Zoe De Buhr, University of Wyoming
2:48 PM – 3:00 PM – Tracking Mining and Deforestation in SE Ghana Using Landsat Imagery
This project examined deforestation linked to illegal gold and bauxite mining (galamsey) in Atewa Forest between 2015 and 2024 using multi-temporal remote sensing analysis. Landsat 8 imagery was employed to detect vegetation loss and land-cover change associated with mining activities over time. Image processing and analysis were conducted using ERDAS Imagine, including preprocessing, band combinations, and change detection techniques to identify spatial patterns of forest degradation. To improve spatial accuracy and ground relevance, Google Earth Engine (GEE) was used to visually correlate satellite-derived outputs with high-resolution imagery, allowing for the verification of disturbed areas and the alignment of detected changes with known or observable mining locations. The analysis revealed expanding patches of deforestation and landscape disturbance consistent with illegal mining encroachment within and around the forest reserve. By combining satellite-based analysis with cloud-based visualization and validation, the project demonstrates the value of remote sensing as an empirical tool for documenting environmentally destructive extractive activities in protected forest landscapes and supporting evidence-based environmental governance in Ghana.
Ransford Tege, University of Wyoming
3:00 PM – 3:12 PM – Evaluation of 4D Alignment Techniques for Repeat UAS-SfM and UAS-Lidar Surveys
Uncrewed aircraft systems (UASs) provide cost-effective solutions for surveying and mapping of roadway corridors, thereby supporting tasks such as progress monitoring, deformation identification, and asset inventory and management. In the transportation sector, performing accurate surface change quantification from repeat UAS surveys remains a challenging task due to errors such as dataset misalignment, scene dynamics, and variability in global navigation satellite system (GNSS) quality in the survey area. This study stems from a project with the Texas Department of Transportation (TxDOT) that evaluated UAS-based structure-from-motion / multi-view stereo (SfM/MVS) photogrammetry, or UAS-SfM, and light detection and ranging (lidar), or UAS-Lidar, technologies in support of land surveying activities. Specifically, the research evaluates the efficiency of four-dimensional (4D) alignment techniques to improve the relative accuracy of multi-epoch datasets and surface change detection analysis, with focus on the vertical component. Experiments relied on repeat acquisition of UAS-SfM and UAS-Lidar point cloud datasets over a concrete runway surface mimicking a typical two-lane Texas State right-of-way (ROW) corridor. The data was georeferenced using post-processed kinematic (PPK) GNSS, and the 4D alignment workflow was compared against standard three-dimensional (3D) processing both with and without ground control points (GCPs). Compared to PPK-only 3D processing, 4D alignment reduced surface change detection errors (i.e., vertical root means square errors (RMSEz) of DTMs of difference) from 2.62 cm to 0.70 cm for UAS-SfM and from 1.62 cm to 0.52 cm for UAS-Lidar. Compared to 3D processing using PPK corrections + 4 GCPs, 4D alignment yielded error reductions of 0.72 cm (UAS-SfM) and 0.36 cm (UAS-Lidar). Standard deviation errors and mean errors also decreased consistently across all scenarios when using 4D alignment. In addition, cloud-to-cloud (C2C) distance also underscored these improvements, with corresponding C2C distance errors reducing by 1.92 cm for UAS-SfM and 1.10 cm for UAS-Lidar. These findings demonstrate the efficacy of 4D alignment for high-precision monitoring of ROW corridors, particularly in scenarios where GCP deployment is impractical or unsafe.
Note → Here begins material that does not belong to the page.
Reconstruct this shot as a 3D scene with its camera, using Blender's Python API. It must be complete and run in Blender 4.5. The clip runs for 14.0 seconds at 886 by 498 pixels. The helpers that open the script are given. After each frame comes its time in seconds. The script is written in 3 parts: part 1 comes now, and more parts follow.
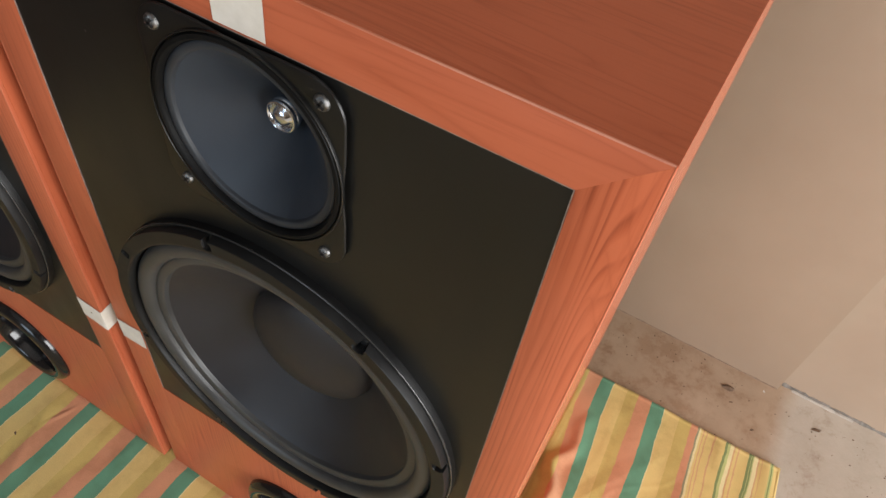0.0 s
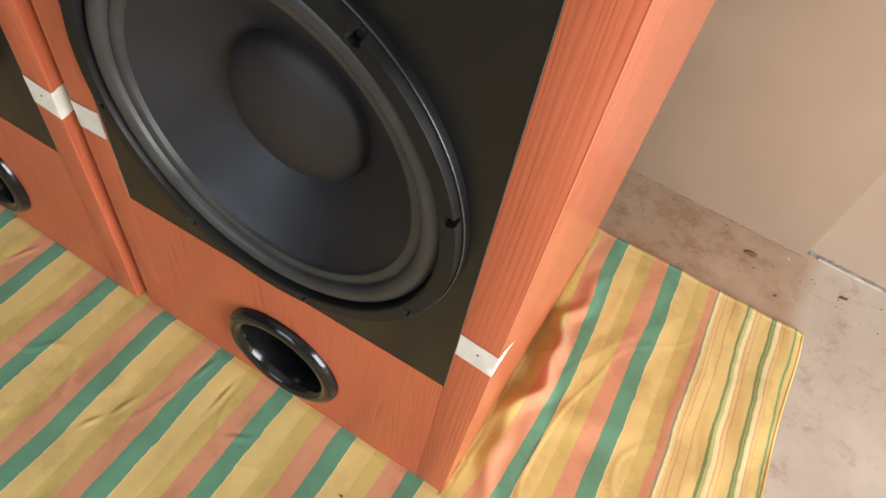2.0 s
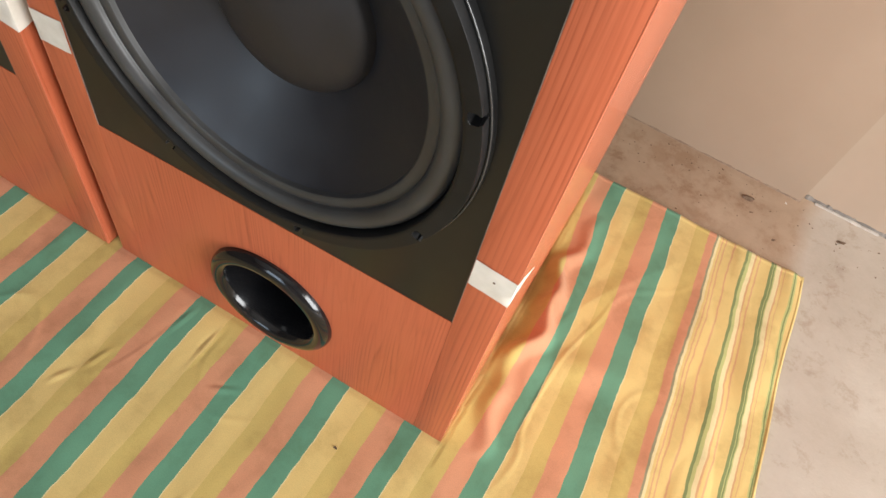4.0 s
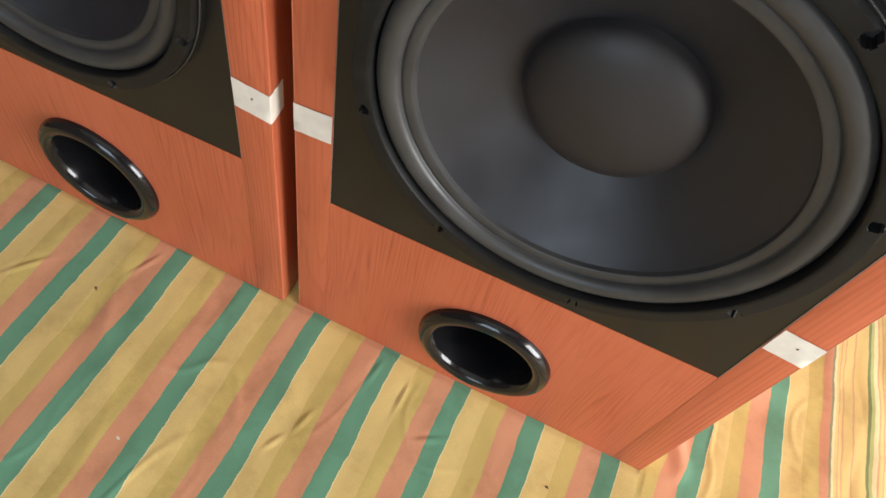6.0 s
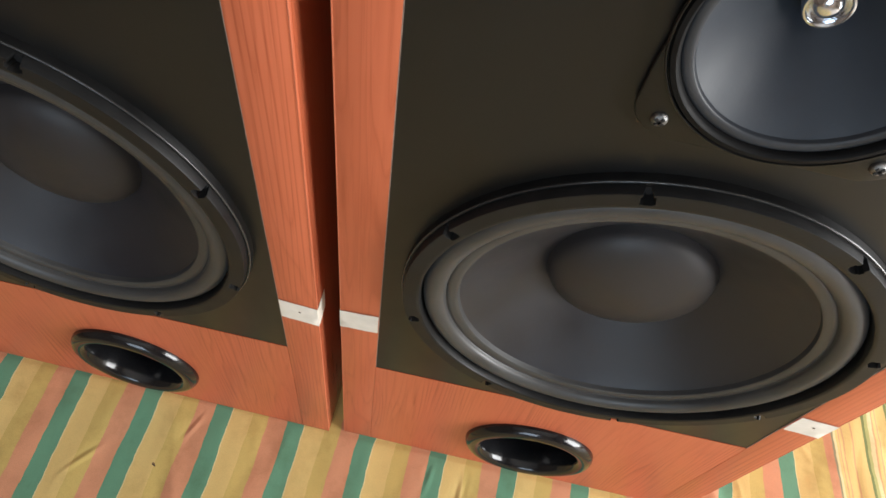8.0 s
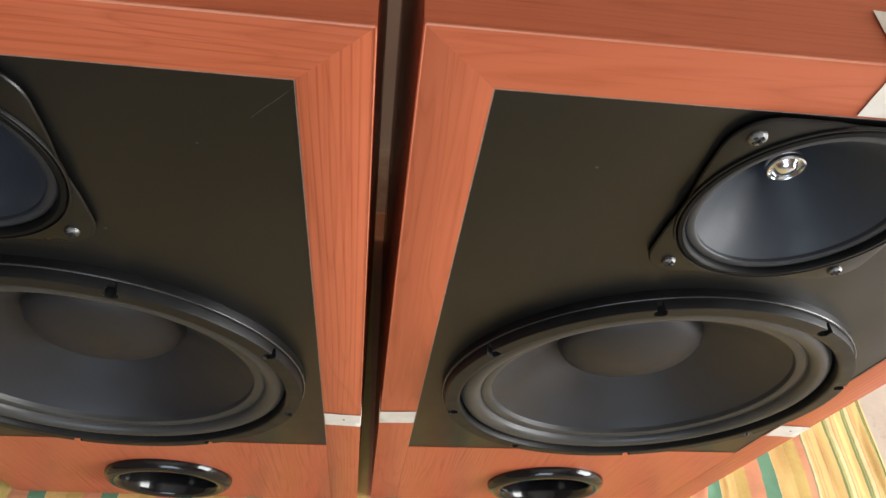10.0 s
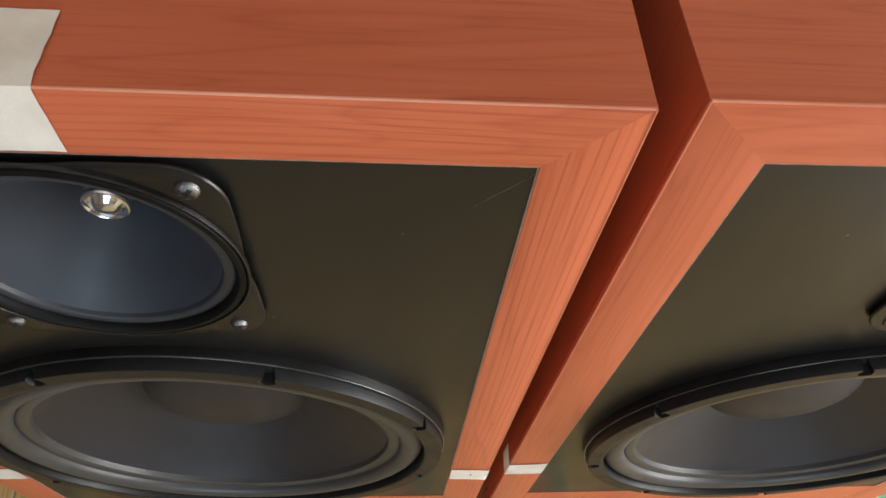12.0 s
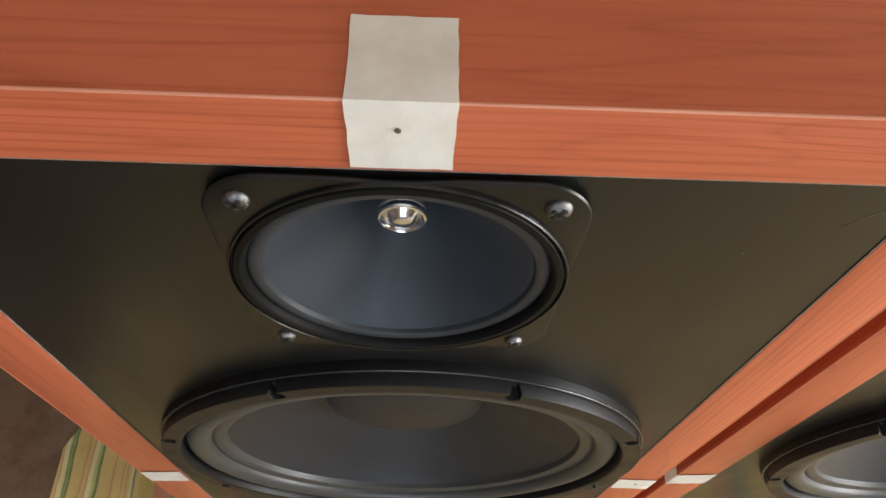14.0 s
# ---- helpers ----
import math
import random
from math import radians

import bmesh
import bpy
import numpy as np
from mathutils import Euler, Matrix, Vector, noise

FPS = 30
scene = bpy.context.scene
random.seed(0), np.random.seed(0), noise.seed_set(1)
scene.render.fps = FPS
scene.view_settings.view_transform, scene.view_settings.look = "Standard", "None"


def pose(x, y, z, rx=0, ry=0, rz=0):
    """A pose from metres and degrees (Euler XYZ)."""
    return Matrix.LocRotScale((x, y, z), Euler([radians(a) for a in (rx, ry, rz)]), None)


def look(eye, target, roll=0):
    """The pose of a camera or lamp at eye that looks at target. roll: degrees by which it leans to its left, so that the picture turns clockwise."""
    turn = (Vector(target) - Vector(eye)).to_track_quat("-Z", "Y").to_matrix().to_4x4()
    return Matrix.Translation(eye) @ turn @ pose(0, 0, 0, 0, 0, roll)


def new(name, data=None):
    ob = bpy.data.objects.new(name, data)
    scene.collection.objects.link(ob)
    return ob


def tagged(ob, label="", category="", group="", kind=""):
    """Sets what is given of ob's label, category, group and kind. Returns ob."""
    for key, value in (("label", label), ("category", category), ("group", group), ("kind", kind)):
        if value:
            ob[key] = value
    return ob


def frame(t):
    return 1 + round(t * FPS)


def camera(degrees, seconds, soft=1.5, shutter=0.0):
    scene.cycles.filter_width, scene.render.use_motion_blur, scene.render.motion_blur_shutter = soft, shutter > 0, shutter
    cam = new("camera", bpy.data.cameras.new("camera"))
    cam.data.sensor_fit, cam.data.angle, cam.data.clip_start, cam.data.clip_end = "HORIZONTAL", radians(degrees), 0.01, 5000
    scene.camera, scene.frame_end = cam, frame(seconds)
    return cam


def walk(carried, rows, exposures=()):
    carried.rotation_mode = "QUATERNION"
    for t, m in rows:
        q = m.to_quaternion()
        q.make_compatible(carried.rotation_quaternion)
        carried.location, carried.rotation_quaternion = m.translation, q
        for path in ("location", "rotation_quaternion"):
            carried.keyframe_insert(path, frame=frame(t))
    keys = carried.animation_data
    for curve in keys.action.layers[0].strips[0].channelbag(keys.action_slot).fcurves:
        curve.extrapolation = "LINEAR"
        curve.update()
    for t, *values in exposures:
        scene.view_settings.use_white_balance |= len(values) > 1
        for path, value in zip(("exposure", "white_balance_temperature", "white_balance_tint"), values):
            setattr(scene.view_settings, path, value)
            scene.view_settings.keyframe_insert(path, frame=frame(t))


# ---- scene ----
LENS = 65.27
cam = camera(LENS, 14.0, soft=1.5)
PATH = [
    (0, (0.3984, -0.2165, 0.9416), (0.1389, 0.3917, 0.1914), 9.62),
    (0.5, (0.4067, -0.2165, 0.9076), (0.1584, 0.3820, 0.1458), 10.41),
    (1, (0.4178, -0.2246, 0.8626), (0.1785, 0.3536, 0.0826), 10.82),
    (1.5, (0.4250, -0.2382, 0.8155), (0.2005, 0.3309, 0.0245), 12.03),
    (2, (0.4269, -0.2521, 0.7828), (0.2160, 0.3044, -0.0209), 12.71),
    (2.5, (0.4260, -0.2564, 0.7546), (0.2288, 0.2967, -0.0548), 13.74),
    (2.7, (0.4276, -0.2570, 0.7412), (0.2365, 0.2937, -0.0713), 13.90),
    (4.8, (0.3483, -0.2911, 0.7162), (0.2519, 0.2709, -0.1054), 20.46),
    (5, (0.3171, -0.3014, 0.7152), (0.2363, 0.2621, -0.1070), 21.16),
    (5.5, (0.2347, -0.3152, 0.7389), (0.1400, 0.2424, -0.0858), 19.59),
    (6, (0.1611, -0.3183, 0.7343), (0.0725, 0.2207, -0.1033), 17.26),
    (6.5, (0.1266, -0.3055, 0.7319), (0.1048, 0.2245, -0.1158), 18.81),
    (7, (0.0969, -0.3062, 0.7727), (0.0793, 0.2131, -0.0817), 17.51),
    (7.5, (0.0748, -0.2756, 0.8112), (0.0521, 0.2570, -0.0349), 15.04),
    (8, (0.0441, -0.2490, 0.8592), (0.0348, 0.2846, 0.0136), 12.03),
    (8.5, (-0.0066, -0.2351, 0.8961), (0.0419, 0.2857, 0.0438), 12.77),
    (9, (-0.0427, -0.2316, 0.9336), (0.0481, 0.3112, 0.0987), 13.89),
    (9.2, (-0.0513, -0.2338, 0.9472), (0.0560, 0.3194, 0.1211), 13.92),
    (11.3, (-0.0412, -0.1809, 0.9630), (0.0148, 0.3346, 0.1079), 6.64),
    (11.5, (-0.0812, -0.1769, 0.9592), (-0.0268, 0.3473, 0.1094), 5.83),
    (12, (-0.1369, -0.1598, 0.9400), (-0.0649, 0.3722, 0.0964), 7.22),
    (12.5, (-0.1390, -0.1521, 0.9299), (-0.0548, 0.3779, 0.0861), 7.94),
    (13, (-0.1528, -0.1492, 0.9287), (-0.0779, 0.3768, 0.0815), 6.67),
    (13.5, (-0.2044, -0.1452, 0.9255), (-0.1474, 0.3777, 0.0751), 5.84),
    (14, (-0.2597, -0.1385, 0.9252), (-0.2170, 0.3797, 0.0710), 5.10),
]
walk(cam, [(t, look(eye, target, roll)) for t, eye, target, roll in PATH],
     exposures=[(0, -0.36), (0.5, -0.12), (1, -0.12), (1.5, -0.12), (2.5, -0.12), (5, -0.04), (6.5, 0.05), (9, 0.08), (11.3, 0.18), (13, 0.21), (14, 0.24)])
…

José Pilartes-Congo, Texas A&M University-Corpus Christi
3:12 PM – 3:24 PM – Analysis of Satellite-Based Kd490 Products for Quantifying ICESat-2 Bathymetry Retrievability
The space-based photon-counting laser altimeter (ATLAS) aboard the ICESat-2 provides new capacities for global shallow-water bathymetry. In April 2025, a new global ICESat-2 bathymetric data product, ATL24, was released. However, the depth to which ICESat-2 can reliably detect the seafloor is strongly dependent on water clarity. The basic model used in airborne bathymetric lidar assumes that the maximum depth for the detection of the bottom is an inverse function of the diffuse attenuation coefficient of downwelling irradiance, Kd. It is therefore reasonable to assume that global Kd490 (diffuse attenuation coefficient at 490 nm) datasets should be useful in predicting ICESat-2 bathymetric measurement success and maximum depths. However, with a number of Kd490 data products available, each using different source data and/or algorithms, several questions remain to be answered: 1) do different Kd490 data products differ in their ability to predict successful bathymetric measurement? 2) Does including a rough estimate of seafloor reflectance improve the predictions? 3) Using the best data and techniques, how well can we predict maximum depth retrievals for ICESat-2? In this study, we investigate these questions using ATL24 and three well-known global Kd490 datasets.